Tuesday, June 19, 2001


Help is right at the
end of your arm

IT is twilight, just getting dark, and Waikiki is crowded. As I drive along busy streets, I see a bicycle moving fast. The man is pumping steadily, hunched intently, like an acrobat on a high wire. One mistake is all it would take in this traffic. There is no room for error. He is all attention, lips closed, arms firm.

Perched behind him on a bar that runs through the rear axle stands a woman. She stands straight, still and tall. Her hands grasp his shoulders lightly. Not even her head moves. They are one in balance, their bodies tight and light with precision.

There are no frills here. They wear pants and shirts of no description, neutral and unimportant; there are no flapping clothes or mouths. They do not speak; they do not smile. They are intent; it is precision work. Perhaps the thrill comes from riding at death's edge. It comes from calling forth skills one has meticulously honed. It comes from knowing that one's life sometimes depends on oneself alone.

It is ballet: He is Baryshnikov, she his ballerina. They move as one through the darkening street, past swift and darting cars. As he turns the corner fast, they lean as one into the turn, and then they are gone.

In society today, we don't often experience the feeling of depending solely on ourselves. Most of us work in situations along with others where together we make decisions about ideas, about paperwork, or about the work that other people do. Rarely do these decisions make a critical difference to our own, or to anyone's, life or death.

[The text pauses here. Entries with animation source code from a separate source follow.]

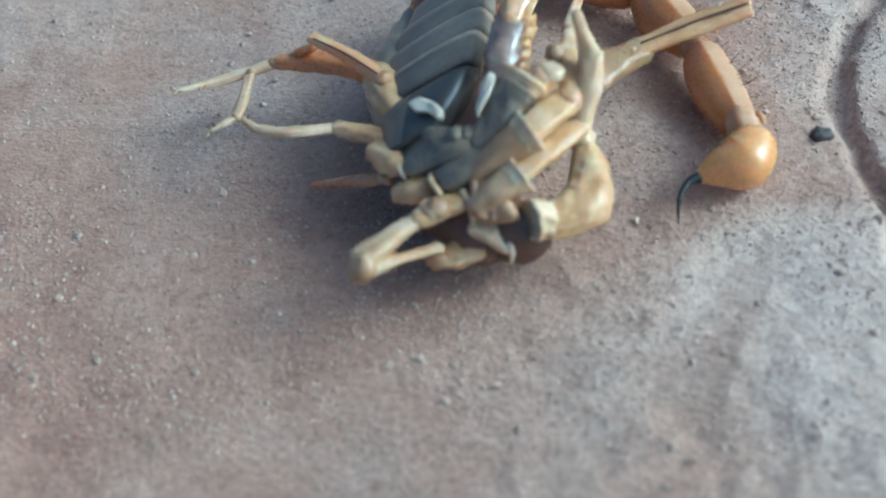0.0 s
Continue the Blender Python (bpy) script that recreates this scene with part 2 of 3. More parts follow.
def ground_material():
    mat, tree, bsdf = shader("dusty_ground", 0.65)
    bsdf.inputs["Specular IOR Level"].default_value = 0.5
    bsdf.inputs["Sheen Weight"].default_value, bsdf.inputs["Sheen Roughness"].default_value = 0.12, 0.5
    bsdf.inputs["Sheen Tint"].default_value = (1.0, 0.95, 0.9, 1.0)
    co = tree.nodes.new("ShaderNodeTexCoord").outputs["Object"]
    broad, mid = noise_node(tree, co, 26, 6, 0.62), noise_node(tree, co, 150, 5, 0.62)
    fine, crumb, dust = noise_node(tree, co, 620, 4, 0.65), noise_node(tree, co, 1900, 4, 0.7), noise_node(tree, co, 5200, 2, 0.6)
    sand, sand_tint = grain_node(tree, co, 2600)
    # reddish earth, painted darker than its own to dim the left side
    red = ramp(tree, broad, [(0.34, (0.33, 0.18, 0.118)), (0.46, (0.41, 0.25, 0.175)), (0.57, (0.455, 0.315, 0.24)), (0.68, (0.49, 0.375, 0.305))])
    blot = ramp(tree, mid, [(0.28, (0.76, 0.70, 0.68)), (0.45, (0.96, 0.94, 0.93)), (0.7, (1.10, 1.09, 1.08))])
    sep = tree.nodes.new("ShaderNodeSeparateXYZ")
    tree.links.new(co, sep.inputs[0])
    edge = node(tree, "ShaderNodeMath")
    edge.operation = "MULTIPLY_ADD"
    edge.inputs[1].default_value, edge.inputs[2].default_value = 9.0, 0.02
    tree.links.new(sep.outputs["X"], edge.inputs[0])
    add = tree.nodes.new("ShaderNodeMath")
    tree.links.new(edge.outputs[0], add.inputs[0])
    tree.links.new(noise_node(tree, co, 60, 6, 0.65), add.inputs[1])
    # pale crust to the right; its contrast also paints the light's falloff leftwards
    crust_falloff = ramp(tree, add.outputs[0], [(0.42, (0.0, 0.0, 0.0)), (0.74, (1.0, 1.0, 1.0))])
    colour = mixed(tree, crust_falloff, red, (0.605, 0.48, 0.39))
    colour = mixed(tree, 0.85, colour, blot, "MULTIPLY")
    split = tree.nodes.new("ShaderNodeSeparateColor")
    tree.links.new(sand_tint, split.inputs[0])
    grains = ramp(tree, split.outputs[0], [(0.0, (0.62, 0.55, 0.52)), (0.12, (0.86, 0.82, 0.80)), (0.5, (1.0, 1.0, 1.0)), (0.9, (1.10, 1.08, 1.06)), (1.0, (1.28, 1.25, 1.22))])
    colour = mixed(tree, 0.6, colour, grains, "MULTIPLY")
    # low spots of the fine relief darkened, their shade painted into the colour
    hollow = ramp(tree, fine, [(0.30, (0.80, 0.72, 0.68)), (0.42, (0.95, 0.92, 0.90)), (0.55, (1.0, 1.0, 1.0)), (0.72, (1.12, 1.1, 1.08))])
    colour = mixed(tree, 0.6, colour, hollow, "MULTIPLY")
    chips = ramp(tree, crumb, [(0.30, (0.76, 0.69, 0.65)), (0.42, (0.92, 0.89, 0.87)), (0.58, (1.03, 1.03, 1.03)), (0.70, (1.3, 1.28, 1.26))])
    colour = mixed(tree, 0.55, colour, chips, "MULTIPLY")
    tree.links.new(colour, bsdf.inputs["Base Color"])
    bumped(tree, bsdf, [(mid, 0.22), (fine, 0.25), (crumb, 0.5), (sand, 0.1), (dust, 0.22)], 0.0006)
    return mat


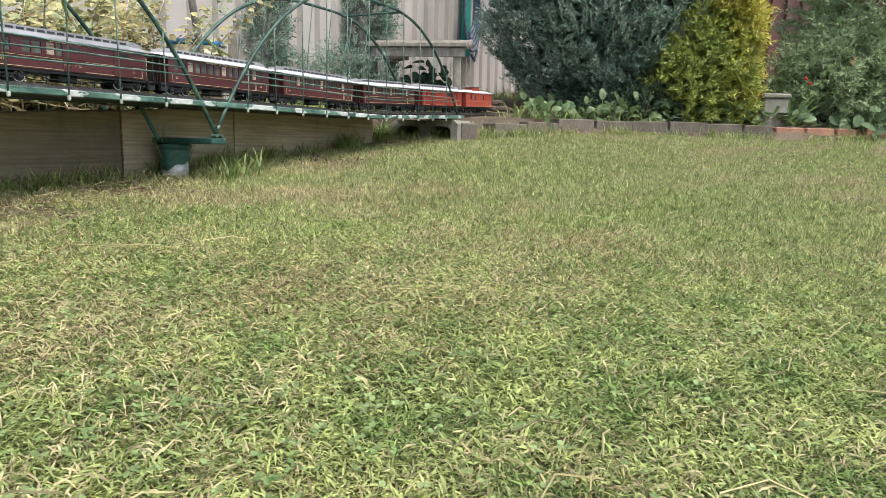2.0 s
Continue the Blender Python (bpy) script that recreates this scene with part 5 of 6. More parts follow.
# added shrub: its dark leaves fill the shaded stretch of fence
sprig_cloud("shade_filler", "dark leafy filler standing in for deep shade under the plum tree", (-3.05, -0.98, 0.50), (0.20, 0.44, 0.50), 2000, 12, 0.045, 0.016, 0.09, M_SHADELEAF, M_BARK, 42, category="shrub")

# the bean shoot that hangs over the wall
M_SHOOT = leaf_material("shoot_foliage", (0.12, 0.19, 0.075), (0.21, 0.29, 0.14), 0.35, 0.5, 8.0)
shoot = thing("hanging_shoot", "leafy bean shoot hanging over the sleeper wall", "bean plant")
lines = [[(-1.951, 0.552, 0.41), (-1.967, 0.502, 0.39), (-1.984, 0.449, 0.323), (-1.998, 0.406, 0.258), (-2.021, 0.334, 0.194)], [(-2.045, 0.277, 0.42), (-2.037, 0.282, 0.331), (-2.037, 0.282, 0.259), (-2.032, 0.297, 0.209), (-2.026, 0.316, 0.165)]]
P, D = [], []
for q, ln in enumerate(lines):
    part("stem", Geo().tube(ln, [0.0065, 0.006, 0.0055, 0.005, 0.0035], 7), M_STEM, shoot, "", True)
    for i in range(24):
        u = (0.35 + 0.65 * rng.random()) if q == 0 else 0.1 + 0.9 * rng.random()
        kf = u * (len(ln) - 1)
        j = min(len(ln) - 2, int(kf))
        P.append(Vector(ln[j]).lerp(Vector(ln[j + 1]), kf - j) + Vector((0.012, 0, 0))), D.append(Vector((0.15 + 0.25 * rng.normal(), 1.0 * rng.normal(), -0.25 + 0.7 * rng.normal())))
P, D = np.array(P), np.array(D)
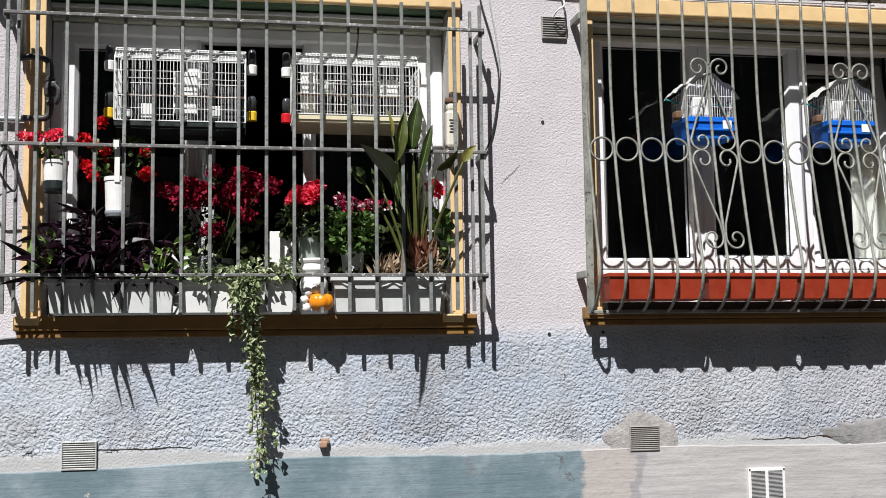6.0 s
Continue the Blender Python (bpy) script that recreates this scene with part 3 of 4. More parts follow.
# long pale window boxes on the sill of the wide window with the open sash
box_a = add_box("window_box", -2.075, -1.612, -0.146, 0.01, SILL_TOP, 2.078, GREY_PLASTIC, "pale grey plastic window box full of purple trailing plants", "pale window boxes", 0.014, 0.010, 0.018)
box_b = add_box("window_box", -1.604, -1.16, -0.146, 0.005, SILL_TOP, 2.072, WHITE_PLASTIC, "white plastic window box with ivy growing over its edge", "pale window boxes", 0.014, 0.010, 0.018)
box_c = add_box("window_box", -1.018, -0.58, -0.132, 0.01, SILL_TOP, 2.092, GREY_PLASTIC, "pale grey plastic window box with a raised scalloped band", "pale window boxes", 0.016, 0.012, 0.02)
for k in range(2):
    xa = -0.985 + k * 0.205
    s = Shape().tube(arc([(xa, -0.128, 2.066), (xa + 0.05, -0.128, 2.040), (xa + 0.1, -0.127, 2.030), (xa + 0.15, -0.128, 2.040), (xa + 0.2, -0.128, 2.066)], 5), 0.004, 6)
    part("swag", s, GREY_PLASTIC, box_c)

# purple trailing plant
t = thing("purple_plant", (-1.9, -0.06, 2.06), "dark purple trailing plant with long narrow pointed leaves", "plant")
s, st = Shape(), Shape()
for k in range(64):
    b = Vector((rnd(-2.06, -1.78), rnd(-0.11, 0.0), 2.06))
    tip = b + Vector((rnd(-0.10, 0.10), rnd(-0.07, 0.05), rnd(0.06, 0.27)))
    mid = (b + tip) / 2 + Vector((0, 0, 0.02))
    line = arc([b, mid, tip], 4)
    st.tube(line, 0.0032, 5)
    for q in line[2::2]:
        a = rnd(0, 6.28)
        o = Vector((math.cos(a), math.sin(a) * 0.6, rnd(-0.1, 0.7))).normalized()
        s.blade(q, q + o * rnd(0.08, 0.15), rnd(0.020, 0.034), rnd(0.1, 0.5), 0.5, 5, None, 0.7)
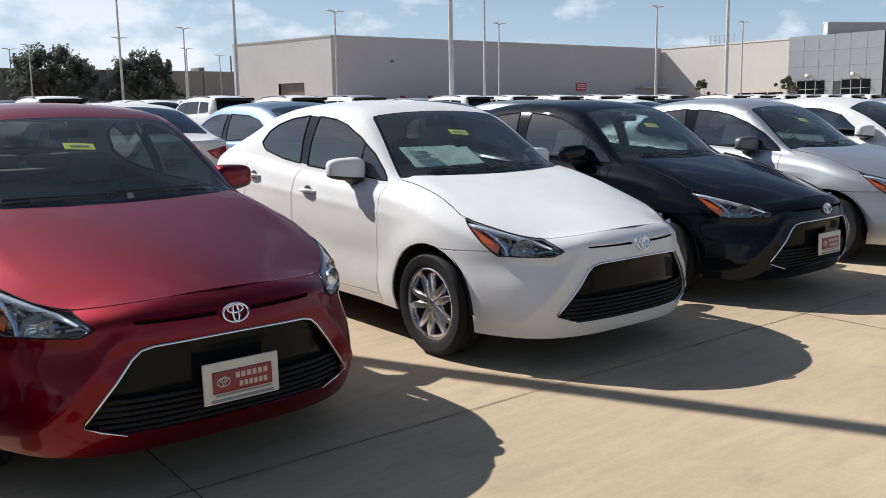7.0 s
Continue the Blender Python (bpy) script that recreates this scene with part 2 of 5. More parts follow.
SHUTTER = material("shutter_white", (0.6, 0.58, 0.56), rough=0.6, vary=0.06)
SIGNRED = material("sign_red", (0.52, 0.02, 0.03), rough=0.4, vary=0.08)
BARRIERRED = material("barrier_red", (0.20, 0.02, 0.025), rough=0.5, vary=0.2)
SIGNWHITE = material("sign_white", (0.75, 0.74, 0.72), rough=0.45, vary=0.04)
SIGNGREEN = material("sign_green", (0.06, 0.16, 0.10), rough=0.45)
BARK = material("oak_bark", (0.07, 0.055, 0.042), rough=0.95, vary=0.3, bump=0.6)
# oak leaves lightened and greyed in colour for the haze of distance
LEAF = material("oak_leaves", (0.115, 0.128, 0.102), rough=0.7, vary=0.35, scale=0.7, fine=0.3, fine_scale=6)
LEAFLIGHT = material("shrub_leaves", (0.10, 0.115, 0.05), rough=0.7, vary=0.3, scale=1.2)
LEAFRUST = material("rusty_leaves", (0.22, 0.10, 0.05), rough=0.7, vary=0.3, scale=1.2)
LEAFDARK = material("hedge_leaves", (0.075, 0.055, 0.045), rough=0.8, vary=0.3, scale=0.6)
ROOFUNIT = material("weathered_metal_box", (0.20, 0.18, 0.165), rough=0.7, vary=0.2, scale=0.8)


def leafy(m):
    """Lets light through leaves and paper."""
    t = m.node_tree
    b = t.nodes["Principled BSDF"]
    thin, mix = t.nodes.new("ShaderNodeBsdfTranslucent"), t.nodes.new("ShaderNodeMixShader")
    mix.inputs[0].default_value = 0.45
    src = b.inputs["Base Color"].links[0].from_socket
    t.links.new(src, thin.inputs[0])
    t.links.new(b.outputs[0], mix.inputs[1])
    t.links.new(thin.outputs[0], mix.inputs[2])
    t.links.new(mix.outputs[0], t.nodes["Material Output"].inputs[0])


for leaf_look in (LEAF, LEAFLIGHT, LEAFRUST, LEAFDARK, PAPER):
    leafy(leaf_look)
WEED = material("dry_weed", (0.28, 0.22, 0.10), rough=0.9)
TANTRIM = material("light_seat_trim", (0.34, 0.33, 0.30), rough=0.85, fine=0.1)


# ---- small helpers ----
def mesh_of(name, bm, mats, smooth=True):
    for f in bm.faces:
        f.smooth = smooth
    me = bpy.data.meshes.new(name)
    bm.to_mesh(me)
    bm.free()
    for m in mats if isinstance(mats, (list, tuple)) else [mats]:
        me.materials.append(m)
    return me


def part(name, bm, mats, parent=None, label="", smooth=True, at=None):
    """One mesh under a thing or a part."""
    ob = new(name, mesh_of(name, bm, mats, smooth))
    if at is not None:
        ob.matrix_basis = at
    if parent is not None:
        ob.parent = parent
    return tagged(ob, label)


def sharpen(ob, angle=35):
    ob.data.set_sharp_from_angle(angle=radians(angle))
    return ob


def thing(name, label, category, group="", at=None):
    ob = new(name)
    ob.empty_display_size = 0.2
    if at is not None:
        ob.matrix_basis = at
    return tagged(ob, label, category, group)


def box(bm, x0, x1, y0, y1, z0, z1, bevel=0.0, mat=0):
    vs = [bm.verts.new((x, y, z)) for z in (z0, z1) for y in (y0, y1) for x in (x0, x1)]
    fs = [bm.faces.new([vs[i] for i in q]) for q in ((0, 2, 3, 1), (4, 5, 7, 6), (0, 1, 5, 4), (1, 3, 7, 5), (3, 2, 6, 7), (2, 0, 4, 6))]
    for f in fs:
        f.material_index = mat
    if bevel:
        es = list({e for f in fs for e in f.edges})
        bmesh.ops.bevel(bm, geom=es, offset=bevel, segments=2, affect="EDGES", profile=0.6)
    return bm


def boxed(x0, x1, y0, y1, z0, z1, bevel=0.0):
    return box(bmesh.new(), x0, x1, y0, y1, z0, z1, bevel)


def lathe(bm, profile, steps=32, axis="x", mat=0, closed=False):
    """Turns a profile of (radius, along) round the axis."""
    rings = []
    for r, a in profile:
        ring = []
        for i in range(steps):
            c, s = math.cos(2 * math.pi * i / steps) * r, math.sin(2 * math.pi * i / steps) * r
            ring.append(bm.verts.new({"x": (a, c, s), "y": (c, a, s), "z": (c, s, a)}[axis]))
        rings.append(ring)
    pairs = list(zip(rings, rings[1:])) + ([(rings[-1], rings[0])] if closed else [])
    for p, q in pairs:
        for i in range(steps):
            f = bm.faces.new((p[i], p[(i + 1) % steps], q[(i + 1) % steps], q[i]))
            f.material_index = mat
    return rings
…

There are jobs that are potentially life-threatening: working in construction 30 stories high on the skeleton framework of a building; handling the cooling mechanism in a nuclear power plant; racing a thoroughbred horse down a track. Even in these, our safety depends in part on the skill and diligence of those around us. Rarely do we think to ourselves: If I get this wrong, I may die.

A hundred years ago, many of our lives depended on the work of our own hands. Over the years, increasing technology has separated us from the reality of our own effort, our own survival. Today a computer screen is our reality, refashioning us into some new vision of what we once were. Sometimes we feel like we are wheeling out of control; sometimes we have no control at all over our own lives, and our own survival.

When I was sailing across the Pacific in small boats, a thousand miles from any land, I was often afraid. As I lay in my bunk at night listening to the pounding and the whoosh of the ocean three centimeters from my ear through the skin of the boat, I made my mental plans for escape. I imagined the boat dark with water pouring in and feeling and fighting my way up to the deck, grabbing survival gear if I could, if I had time.

The skipper and I talked a few times about what we would do if the boat sank. We talked about the many boats with inexperienced sailors aboard who expect help from the Coast Guard when they get into trouble, or help from another ship that might be close by.

But the skipper said we shouldn't assume that anyone will be able to help us, that ultimately we must help ourselves. His final comment has remained with me over the years: "When you're in trouble and you're looking for help, you should look at the end of your arm."


Colleen Soares is an instructor of English as a second language at Hawaii Pacific University.